- GIVEN INFORMATION
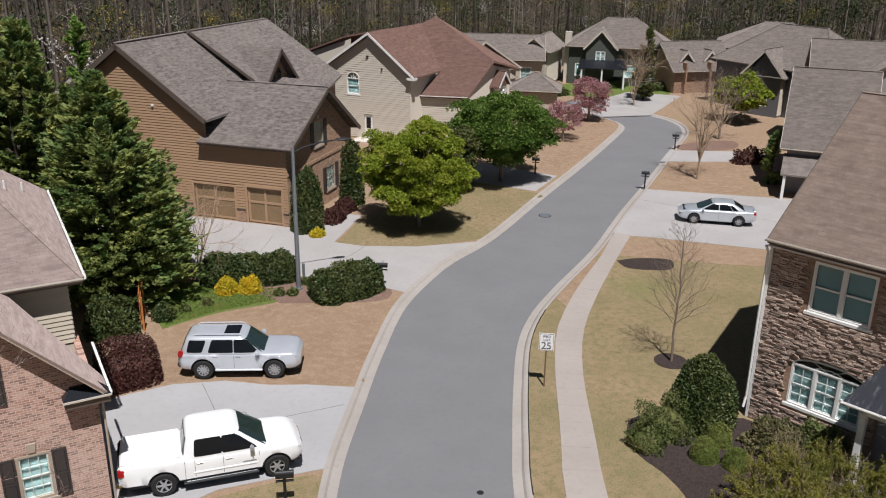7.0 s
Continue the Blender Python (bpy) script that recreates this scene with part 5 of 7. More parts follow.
wall(rh, frame_on((16, 0.05), (16, 12)), [(0, 7.1), (12, 7.1)], -0.5, M_GREYSIDE)
wall(rh, frame_on((16, 12), (0, 12)), [(0, 7.1), (16, 7.1)], -0.5, M_GREYSIDE)
RB, RZ = 6.4, 12.0
sheet(rh, "roof", [[(-0.06, -0.45, 7.48), (4.45, -0.45, 7.48), (4.45, RB, RZ), (-0.06, RB, RZ)], [(-0.06, RB, RZ), (4.45, RB, RZ), (4.45, 12.8, 7.48), (-0.06, 12.8, 7.48)]], M_ROOF_TAN)
sheet(rh, "roof", [[(4.45, -0.6, 7.44), (16.6, -0.6, 7.44), (16.6, RB, RZ + 0.1), (4.45, RB, RZ + 0.1)], [(4.45, RB, RZ + 0.1), (16.6, RB, RZ + 0.1), (16.6, 12.8, 7.4), (4.45, 12.8, 7.4)]], M_ROOF_TAN)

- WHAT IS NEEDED
Omitting all images, print the listing exactly.

- EXERCISE ANSWER
7.0 s
Continue the Blender Python (bpy) script that recreates this scene with part 5 of 7. More parts follow.
wall(rh, frame_on((16, 0.05), (16, 12)), [(0, 7.1), (12, 7.1)], -0.5, M_GREYSIDE)
wall(rh, frame_on((16, 12), (0, 12)), [(0, 7.1), (16, 7.1)], -0.5, M_GREYSIDE)
RB, RZ = 6.4, 12.0
sheet(rh, "roof", [[(-0.06, -0.45, 7.48), (4.45, -0.45, 7.48), (4.45, RB, RZ), (-0.06, RB, RZ)], [(-0.06, RB, RZ), (4.45, RB, RZ), (4.45, 12.8, 7.48), (-0.06, 12.8, 7.48)]], M_ROOF_TAN)
sheet(rh, "roof", [[(4.45, -0.6, 7.44), (16.6, -0.6, 7.44), (16.6, RB, RZ + 0.1), (4.45, RB, RZ + 0.1)], [(4.45, RB, RZ + 0.1), (16.6, RB, RZ + 0.1), (16.6, 12.8, 7.4), (4.45, 12.8, 7.4)]], M_ROOF_TAN)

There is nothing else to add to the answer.